After shifting gears and earning his master’s in history at Connecticut, he took some time off to work in information technology but after a year found that academia was calling him back.
So, like the settlers he would later come to study, he looked west to Montana State University and joined its relatively young doctoral program in history, where he studied under – and taught with – professors like Tim LeCain, Michael Reidy and Brett Walker, who came to know him as a passionate educator and researcher dedicated to social justice and environmental sustainability.
“Dan cares about changing the world through his work,” wrote Reidy, who co-chaired Zizzamia’s dissertation committee. “He writes that way, participates in seminars that way, teaches courses that way, worries about the future that way.”
LeCain, Zizzamia’s other dissertation co-chair, and Susan Cohen, the department chair, said Zizzamia’s fellowship at Harvard is a powerful endorsement of the history department and its graduate program. His other dissertation committee members were professors Robert Rydell, Mark Fiege and Walker.
“This is hugely prestigious,” LeCain said. “If you look at all the other environmental fellows he’ll be joining, every single one of them is from an Ivy League school. So what this says is that what Daniel and the department of history are doing here at Montana State is on par with anything happening at Yale or Princeton.”

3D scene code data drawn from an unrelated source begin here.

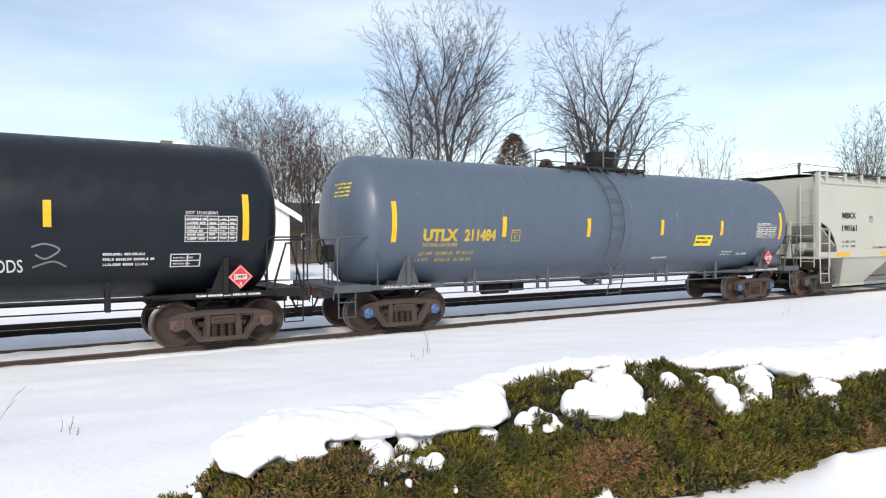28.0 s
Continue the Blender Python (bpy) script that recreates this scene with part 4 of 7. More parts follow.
    # hoppers: tapering bins with outlet gates
    for xc, wt, wb, *skew in spec["bins"]:
        bz, sk = spec["bin_z"], (skew[0] if skew else 0.0)
        bm = B()
        top = [(xc - wt, -hw + 0.03, zs + 0.04), (xc + wt, -hw + 0.03, zs + 0.04), (xc + wt, hw - 0.03, zs + 0.04), (xc - wt, hw - 0.03, zs + 0.04)]
        yb = spec.get("bin_y", 0.5)
        bot = [(xc + sk - wb, -yb, bz), (xc + sk + wb, -yb, bz), (xc + sk + wb, yb, bz), (xc + sk - wb, yb, bz)]
        vt, vb = [bm.verts.new(p) for p in top], [bm.verts.new(p) for p in bot]
        for i in range(4):
            bm.faces.new((vt[i], vt[(i + 1) % 4], vb[(i + 1) % 4], vb[i]))
        bm.faces.new(vt)
        bm.faces.new(vb[::-1])
        bmesh.ops.recalc_face_normals(bm, faces=bm.faces)
        bn = part("hopper_bin", bm, spec.get("bin_paint", low), car, "tapering discharge hopper", smooth=None)
        red = spec.get("gate_paint") == "red_paint"
        xc += sk
        bm = B()
        box(bm, xc - wb - 0.05, xc + wb + 0.05, -yb - 0.06, yb + 0.06, bz - 0.05, bz + 0.03, 0.008)
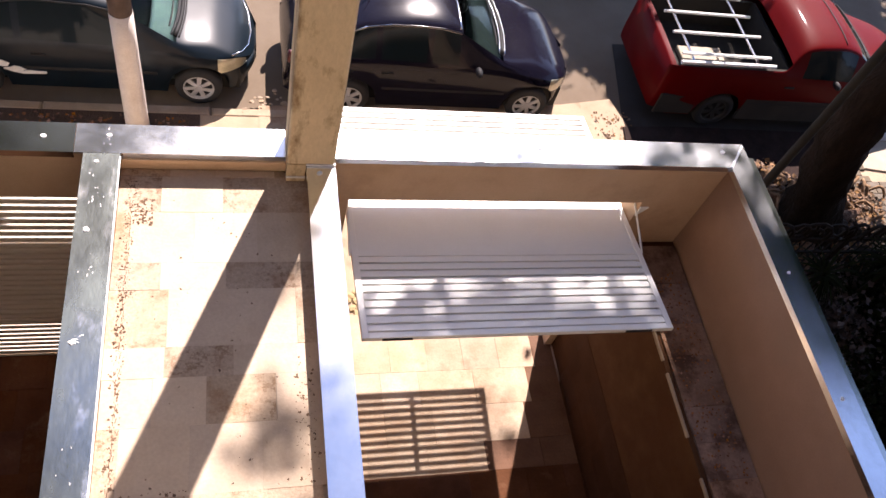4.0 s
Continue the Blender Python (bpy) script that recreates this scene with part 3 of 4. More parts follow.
# ---- cars ----
def car(name, at, label, paint, length, half, sil, belt, roof_half, axles, wheel_r, side_windows, screens, screen_glass=None, bed=None, lamp=(9, 9), rim=None):
    """A car body lofted along its length (x from rear to front), with glass, lamps, mirrors and wheels.
    sil: (x, top height); half: (x, half width); roof_half: (x, half width at the roof rail)."""
    gx, gy, gz = at
    root = thing(name, at, label, "car", "parked cars")
    xs = sorted(set(np.round(np.concatenate([np.linspace(0, length, 110), [0.03, length - 0.03], *[[a, b] for a, b in side_windows + screens]]), 3)))
    even = np.linspace(0, length, 241)

    def curve(points, passes):
        v = np.interp(even, *zip(*points))
        for _ in range(passes):
            v[1:-1] = 0.25 * v[:-2] + 0.5 * v[1:-1] + 0.25 * v[2:]
        return np.interp(xs, even, v)

    top = curve(sil, 34)
    hw, rh = curve(half, 20), curve(roof_half, 20)
    bl = np.minimum(curve(belt, 20), top - 0.035)
    rows, skin = [], []
    for x, t, w, r, b in zip(xs, top, hw, rh, bl):
        zb = 0.20 if 0.15 < x < length - 0.15 else 0.28
        for ax in axles:
            if abs(x - ax) < wheel_r + 0.065:
                zb = max(zb, wheel_r + math.sqrt((wheel_r + 0.065) ** 2 - (x - ax) ** 2))
        crown = float(np.interp(t - b, (0.05, 0.45), (0.03, 0.065)))
        rail = max(b + 0.008, t - crown)
        r = r if t - b > 0.12 else min(w * 0.93, r + (w * 0.93 - r) * (0.12 - (t - b)) / 0.085 if t - b > 0.035 else w * 0.93)
        ring = [(w * 0.95, zb), (w * 0.99, max(zb + 0.012, 0.36)), (w, max(zb + 0.024, 0.52)), (w * 0.985, max(zb + 0.03, b - 0.09)), (w * 0.96, max(zb + 0.036, b))]
        for f in (0.06, 0.5, 0.94, 1.0):
            bulge = 0.02 * math.sin(math.pi * f)
            ring.append((w * 0.955 + (r - w * 0.955) * f + bulge, b + (rail - b) * f))
        ring += [(r * u, rail + (t - rail) * (1 - u ** 3) ** 0.7) for u in (0.96, 0.9, 0.8, 0.6, 0.4, 0.2, 0)]
        rows.append(ring)
        skin.append((r, rail))
    bms = {k: bmesh.new() for k in ("body", "side_window", "side_window_far", "windscreen", "rear_window", "headlight", "headlight_far")}
    J = len(rows[0])
    for side in (1, -1):
        grids = {k: {} for k in bms}

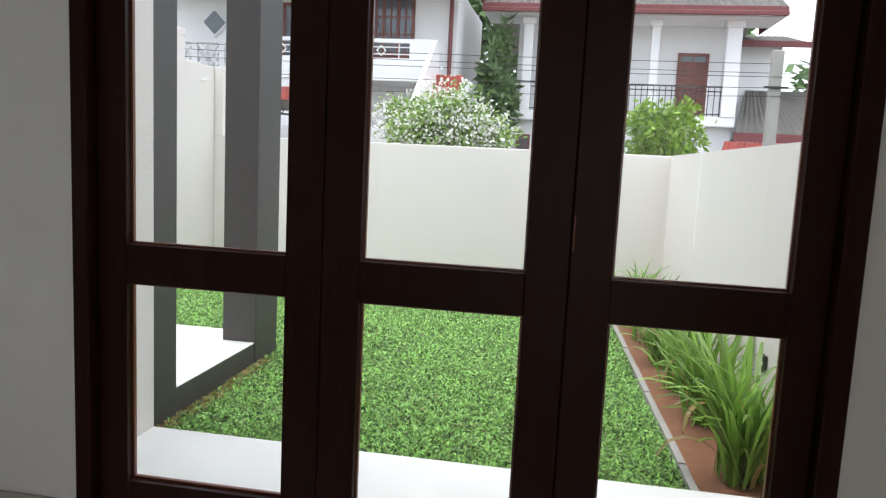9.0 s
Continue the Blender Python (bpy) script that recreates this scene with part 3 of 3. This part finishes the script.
def window(parent, x0, x1, z0, z1, y, n=2, rows=2, name="window", solid=0.0):
    """A timber window or glazed door standing 4 cm proud of a wall at y."""
    fr = bmesh.new()
    f = 0.07
    box(fr, x0, x1, y - 0.04, y + 0.02, z1 - f, z1)
    box(fr, x0, x1, y - 0.04, y + 0.02, z0, z0 + f)
    w = (x1 - x0 - f) / n
    for k in range(n + 1):
        box(fr, x0 + k * w, x0 + k * w + f, y - 0.038, y + 0.018, z0 + f, z1 - f)
    zs = z0 + f + (z1 - z0 - 2 * f) * solid
    if solid:
        box(fr, x0 + f, x1 - f, y - 0.025, y + 0.01, z0 + f, zs)
    for k in range(1, rows):
        zz = zs + (z1 - f - zs) * k / rows
        box(fr, x0 + f, x1 - f, y - 0.03, y + 0.01, zz - 0.018, zz + 0.018)
    for k in range(n):
        xm = x0 + f / 2 + (k + 0.5) * w
        box(fr, xm - 0.018, xm + 0.018, y - 0.031, y + 0.011, zs, z1 - f)
    wn_ = part(name, fr, BROWN, parent, "brown timber window with small panes" if name == "window" else "brown timber glazed door")
    for k in range(n):
        part("pane", boxes((x0 + f + k * w, x0 + (k + 1) * w, y - 0.012, y - 0.004, zs, z1 - f)), PANE, wn_)
    return wn_


def rail(parent, x0, x1, y, z0, z1, step=0.14):
    part("top_rail", boxes((x0, x1, y - 0.02, y + 0.02, z1 - 0.035, z1), (x0, x1, y - 0.015, y + 0.015, z1 - 0.14, z1 - 0.115)), BLACK, parent)
    part("bottom_rail", boxes((x0, x1, y - 0.015, y + 0.015, z0 + 0.05, z0 + 0.075)), BLACK, parent)
    for k in range(int((x1 - x0) / step) + 1):
        part("baluster", boxes((x0 + k * step - 0.009, x0 + k * step + 0.009, y - 0.009, y + 0.009, z0, z1 - 0.035)), BLACK, parent)


# house with columns
h2 = thing("balcony_house", (2.4, 18, -0.3), "white two-storey house with columned balcony and grey roof", "house")
part("wall", boxes((-0.35, 5.0, 17.4, 22, -0.3, 4.85), (-0.35, 4.9, 16.75, 17.4, -0.3, 2.2)), HOUSE, h2)
part("wing_wall", boxes((5.0, 6.35, 18.6, 22, -0.3, 4.45)), HOUSE, h2)
part("balcony_slab", boxes((-0.42, 4.92, 16.45, 17.4, 2.2, 2.43), bevel=0.02), HOUSE, h2)
for x, w in ((-0.05, 0.12), (2.97, 0.10), (4.74, 0.17)):
    part("column", boxes((x - w, x + w, 16.6 - w, 16.6 + w, 2.43, 4.62), (x - w - 0.04, x + w + 0.04, 16.6 - w - 0.04, 16.6 + w + 0.04, 4.5, 4.66), bevel=0.01), HOUSE, h2)
rail(h2, -0.35, 4.86, 16.5, 2.43, 3.15)
window(h2, 0.45, 2.37, 2.44, 4.1, 17.38, 4, 3, "balcony_door", 0.35)
window(h2, 3.62, 4.36, 2.44, 4.02, 17.38, 1, 1, "balcony_door", 0.9)
window(h2, 0.45, 2.25, 0.2, 1.85, 16.74, 4, 3, "window", 0.2)
window(h2, -0.22, 0.12, 0.9, 1.85, 16.74, 1, 2)
part("roof", sheet_roof(-1.15, 5.75, 16.0, 4.88, 17.4, 5.5), CORRUGATED, h2, "grey corrugated sheet roof")
part("roof_back", sheet_roof(-1.15, 5.75, 17.4, 5.5, 22.5, 4.6), CORRUGATED, h2)
part("soffit", boxes((-1.1, 5.7, 16.05, 17.4, 4.66, 4.70)), HOUSE, h2)
part("fascia", boxes((-1.15, 5.75, 15.95, 16.0, 4.72, 4.90), (-1.15, 5.75, 15.88, 15.95, 4.68, 4.78), (5.72, 5.76, 16.0, 18.6, 4.7, 4.9), bevel=0.01), FASCIA, h2, "red-brown fascia and gutter")
for k in range(24):
    bm = cyl(bmesh.new(), (-1.15 + k * 0.288, 17.4, 5.5), (-1.15 + k * 0.288 + 0.3, 17.4, 5.515), 0.06, 0.075, 10)
    part("ridge_tile", bm, CLAY, h2)
part("wing_roof", sheet_roof(4.9, 6.9, 18.1, 4.45, 20.5, 5.0), CORRUGATED, h2)
part("wing_fascia", boxes((4.9, 6.9, 18.05, 18.1, 4.33, 4.48)), FASCIA, h2)
bm = bmesh.new()
for k in range(12):
    a0, a1 = math.pi * k / 12, math.pi * (k + 1) / 12
    cyl(bm, (1.15 + 0.85 * math.cos(a0), 14.2, 1.15 + 0.5 * math.sin(a0)), (1.15 + 0.85 * math.cos(a1), 14.2, 1.15 + 0.5 * math.sin(a1)), 0.015, seg=6)
    if k % 2:
        xm, zm = 1.15 + 0.85 * math.cos(a0), 1.15 + 0.5 * math.sin(a0)
        cyl(bm, (xm, 14.2, 0.4), (xm, 14.2, zm + 0.16), 0.010, seg=6)
        cyl(bm, (xm, 14.2, zm + 0.16), (xm, 14.2, zm + 0.26), 0.03, 0.002, seg=6)
box(bm, 0.2, 2.1, 14.18, 14.22, -0.3, 0.42)
gt = tagged(part("iron_gate", bm, BLACK), "black wrought iron gate with arched spiked top", "gate")

# low house with grey roof
h3 = thing("low_house", (6.8, 17, -0.3), "low white house with weathered grey corrugated roof", "house")
part("wall", boxes((5.05, 9.6, 16.3, 18.5, -0.3, 2.15)), HOUSE, h3)
part("roof", sheet_roof(4.65, 9.8, 15.9, 2.22, 18.4, 3.45, 5.3, 7.6, pitch=0.15), CORRUGATED, h3, "weathered grey corrugated roof")
part("fascia", boxes((4.62, 9.8, 15.84, 15.9, 2.04, 2.24)), FASCIA, h3)
h4 = thing("red_roof_shed", (6, 14.6, -0.3), "shed with a red painted metal roof", "shed")
part("roof", sheet_roof(4.15, 8.4, 13.6, 1.56, 15.2, 1.97, 4.55, 8.4, pitch=0.12, amp=0.012), RED, h4)
part("wall", boxes((4.75, 8.3, 14.2, 15.1, -0.3, 1.66)), HOUSE, h4)

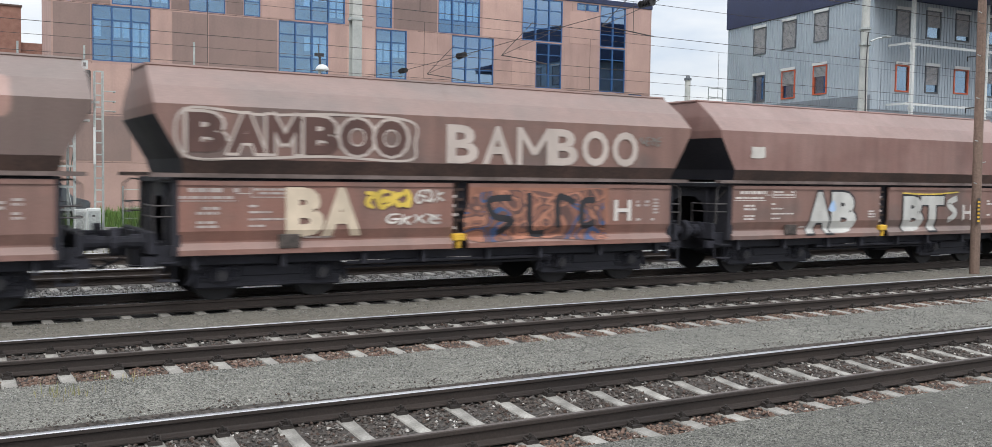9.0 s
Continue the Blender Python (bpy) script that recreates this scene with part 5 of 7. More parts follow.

Zizzamia hopes to use his two years at Harvard to transform his doctoral dissertation into a book. He said his ideas have repercussions outside of history, as America ponders new challenges.
“It has to do with how we understand geo-engineering, future energy and climate policy, how we understand baselines,” he said. “Our discussions of colonizing Mars have been very similar to discussions of the American West.”
Zizzamia said he and his family will leave Bozeman for Harvard over the summer to take up his fellowship. Despite bidding farewell to MSU, Zizzamia emphasized it was the faculty and opportunities here that let him blossom academically.
“The virtue of the scholars here has engendered a lot of success,” Zizzamia said. “It’s what makes this place unique. This history department has names in it that are forces in the field.”